• [Aim of the exercise]:
Restate the data exactly as given and keep the pictures out.

-- Start Provided material --

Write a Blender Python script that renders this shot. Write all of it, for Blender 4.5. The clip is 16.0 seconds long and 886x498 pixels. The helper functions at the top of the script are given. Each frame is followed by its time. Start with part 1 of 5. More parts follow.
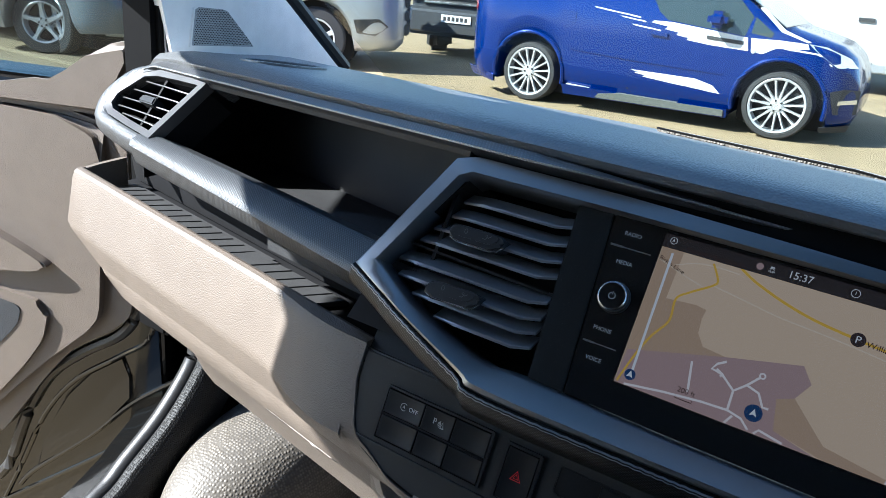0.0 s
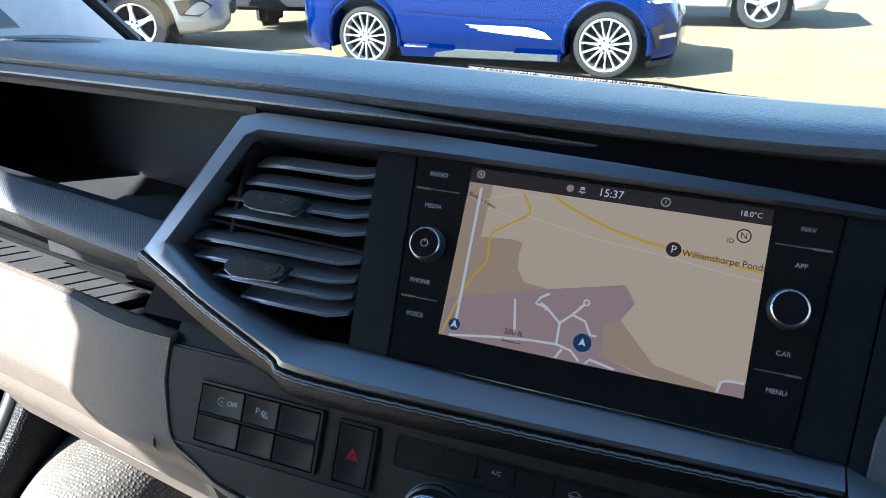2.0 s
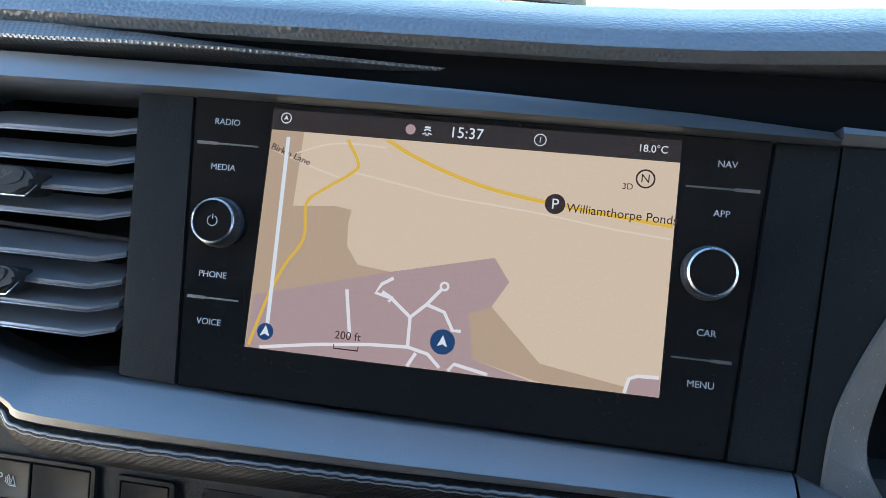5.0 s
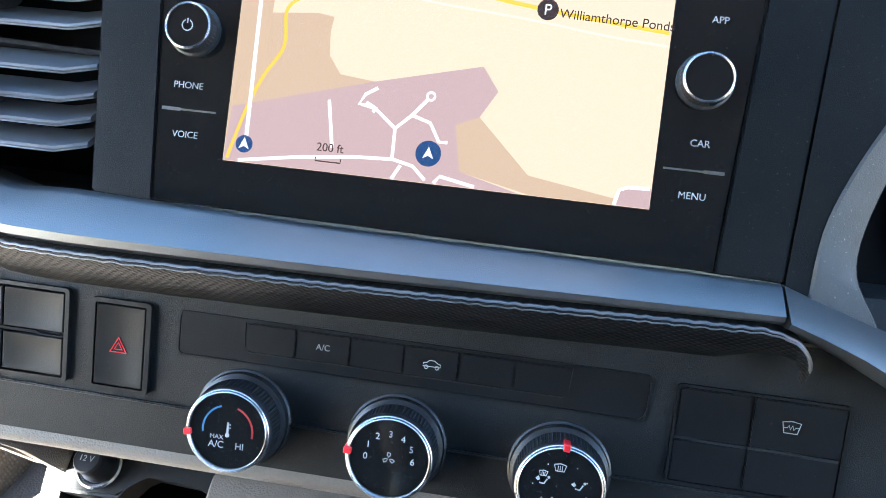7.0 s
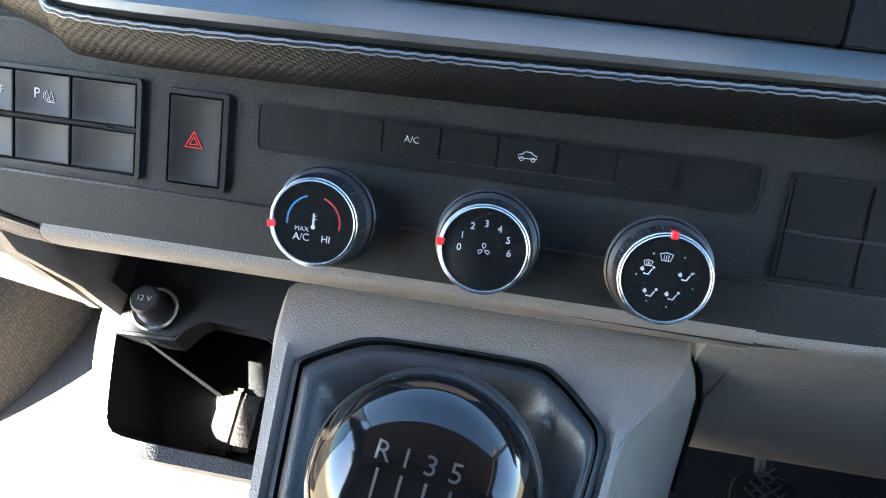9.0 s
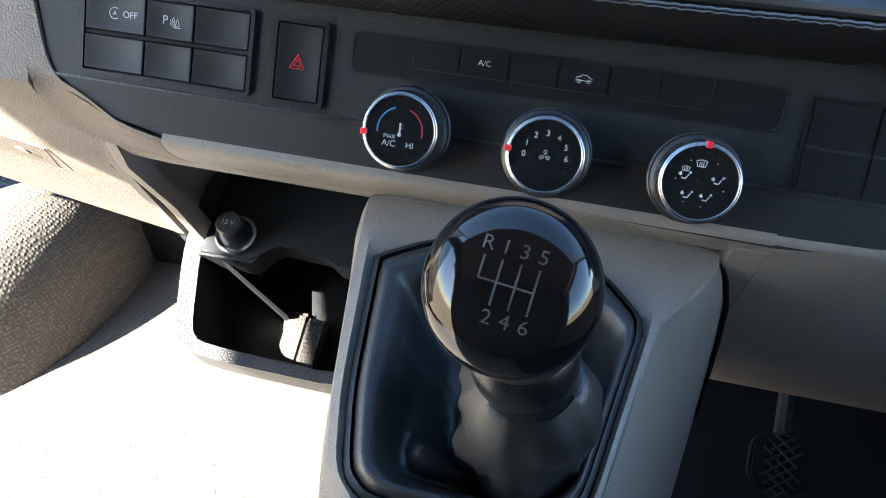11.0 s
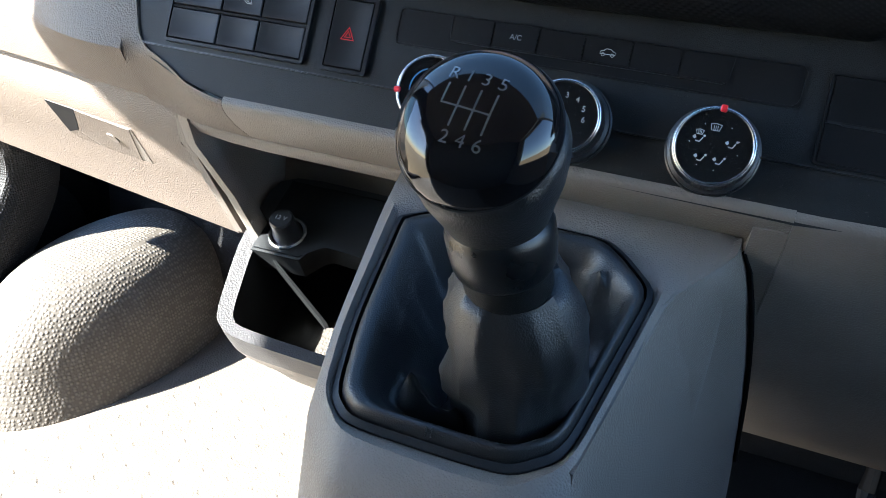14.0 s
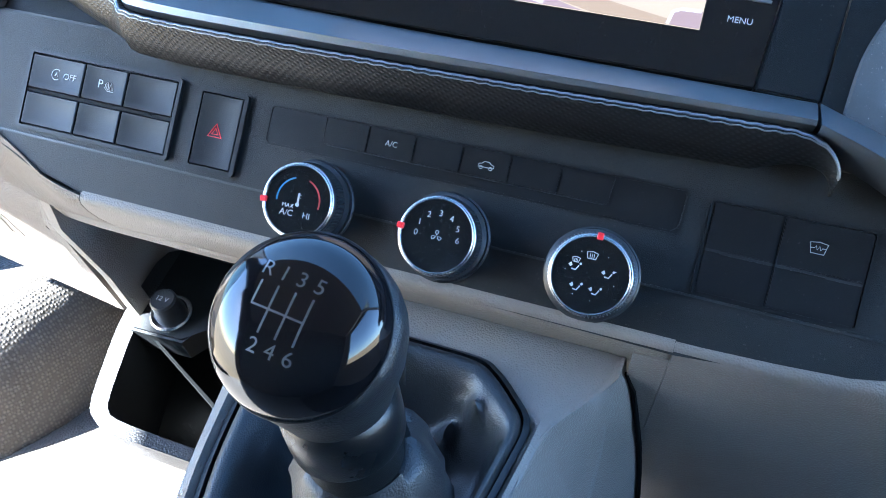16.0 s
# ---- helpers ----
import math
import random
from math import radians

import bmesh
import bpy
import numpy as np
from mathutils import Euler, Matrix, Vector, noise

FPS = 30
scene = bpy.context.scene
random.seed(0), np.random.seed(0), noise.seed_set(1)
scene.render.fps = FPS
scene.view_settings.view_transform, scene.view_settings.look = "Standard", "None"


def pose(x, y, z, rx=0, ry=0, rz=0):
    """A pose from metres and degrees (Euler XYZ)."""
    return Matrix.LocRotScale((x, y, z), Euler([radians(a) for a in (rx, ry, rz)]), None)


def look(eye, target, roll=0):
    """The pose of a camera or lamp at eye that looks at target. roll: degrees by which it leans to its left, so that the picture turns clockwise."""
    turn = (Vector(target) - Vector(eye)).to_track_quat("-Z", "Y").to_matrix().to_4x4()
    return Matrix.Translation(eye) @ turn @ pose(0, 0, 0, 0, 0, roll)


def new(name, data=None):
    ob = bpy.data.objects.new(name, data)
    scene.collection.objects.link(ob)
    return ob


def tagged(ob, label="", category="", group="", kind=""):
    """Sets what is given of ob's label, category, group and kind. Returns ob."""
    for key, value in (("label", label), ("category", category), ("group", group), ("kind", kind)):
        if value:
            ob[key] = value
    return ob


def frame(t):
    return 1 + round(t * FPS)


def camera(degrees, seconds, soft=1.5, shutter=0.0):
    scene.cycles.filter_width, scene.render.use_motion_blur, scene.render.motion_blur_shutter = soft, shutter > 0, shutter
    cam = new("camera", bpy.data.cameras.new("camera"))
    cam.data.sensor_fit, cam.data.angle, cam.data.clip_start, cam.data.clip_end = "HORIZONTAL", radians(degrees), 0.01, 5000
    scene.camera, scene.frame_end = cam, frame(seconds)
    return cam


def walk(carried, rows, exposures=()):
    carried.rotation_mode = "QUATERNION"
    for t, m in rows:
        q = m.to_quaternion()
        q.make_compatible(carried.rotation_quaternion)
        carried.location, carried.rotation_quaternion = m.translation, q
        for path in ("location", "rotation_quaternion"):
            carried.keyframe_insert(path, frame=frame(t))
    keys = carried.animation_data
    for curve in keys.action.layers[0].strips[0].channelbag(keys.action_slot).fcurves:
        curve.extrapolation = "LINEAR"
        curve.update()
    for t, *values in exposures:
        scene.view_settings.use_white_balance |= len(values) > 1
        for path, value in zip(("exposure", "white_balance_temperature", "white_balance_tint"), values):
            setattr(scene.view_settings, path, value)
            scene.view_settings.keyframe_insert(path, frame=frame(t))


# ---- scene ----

-- End Provided material --

• [Exercise solution]:
Write a Blender Python script that renders this shot. Write all of it, for Blender 4.5. The clip is 16.0 seconds long and 886x498 pixels. The helper functions at the top of the script are given. Each frame is followed by its time. Start with part 1 of 5. More parts follow.
0.0 s
2.0 s
5.0 s
7.0 s
9.0 s
11.0 s
14.0 s
16.0 s
# ---- helpers ----
import math
import random
from math import radians

import bmesh
import bpy
import numpy as np
from mathutils import Euler, Matrix, Vector, noise

FPS = 30
scene = bpy.context.scene
random.seed(0), np.random.seed(0), noise.seed_set(1)
scene.render.fps = FPS
scene.view_settings.view_transform, scene.view_settings.look = "Standard", "None"


def pose(x, y, z, rx=0, ry=0, rz=0):
    """A pose from metres and degrees (Euler XYZ)."""
    return Matrix.LocRotScale((x, y, z), Euler([radians(a) for a in (rx, ry, rz)]), None)


def look(eye, target, roll=0):
    """The pose of a camera or lamp at eye that looks at target. roll: degrees by which it leans to its left, so that the picture turns clockwise."""
    turn = (Vector(target) - Vector(eye)).to_track_quat("-Z", "Y").to_matrix().to_4x4()
    return Matrix.Translation(eye) @ turn @ pose(0, 0, 0, 0, 0, roll)


def new(name, data=None):
    ob = bpy.data.objects.new(name, data)
    scene.collection.objects.link(ob)
    return ob


def tagged(ob, label="", category="", group="", kind=""):
    """Sets what is given of ob's label, category, group and kind. Returns ob."""
    for key, value in (("label", label), ("category", category), ("group", group), ("kind", kind)):
        if value:
            ob[key] = value
    return ob


def frame(t):
    return 1 + round(t * FPS)


def camera(degrees, seconds, soft=1.5, shutter=0.0):
    scene.cycles.filter_width, scene.render.use_motion_blur, scene.render.motion_blur_shutter = soft, shutter > 0, shutter
    cam = new("camera", bpy.data.cameras.new("camera"))
    cam.data.sensor_fit, cam.data.angle, cam.data.clip_start, cam.data.clip_end = "HORIZONTAL", radians(degrees), 0.01, 5000
    scene.camera, scene.frame_end = cam, frame(seconds)
    return cam


def walk(carried, rows, exposures=()):
    carried.rotation_mode = "QUATERNION"
    for t, m in rows:
        q = m.to_quaternion()
        q.make_compatible(carried.rotation_quaternion)
        carried.location, carried.rotation_quaternion = m.translation, q
        for path in ("location", "rotation_quaternion"):
            carried.keyframe_insert(path, frame=frame(t))
    keys = carried.animation_data
    for curve in keys.action.layers[0].strips[0].channelbag(keys.action_slot).fcurves:
        curve.extrapolation = "LINEAR"
        curve.update()
    for t, *values in exposures:
        scene.view_settings.use_white_balance |= len(values) > 1
        for path, value in zip(("exposure", "white_balance_temperature", "white_balance_tint"), values):
            setattr(scene.view_settings, path, value)
            scene.view_settings.keyframe_insert(path, frame=frame(t))


# ---- scene ----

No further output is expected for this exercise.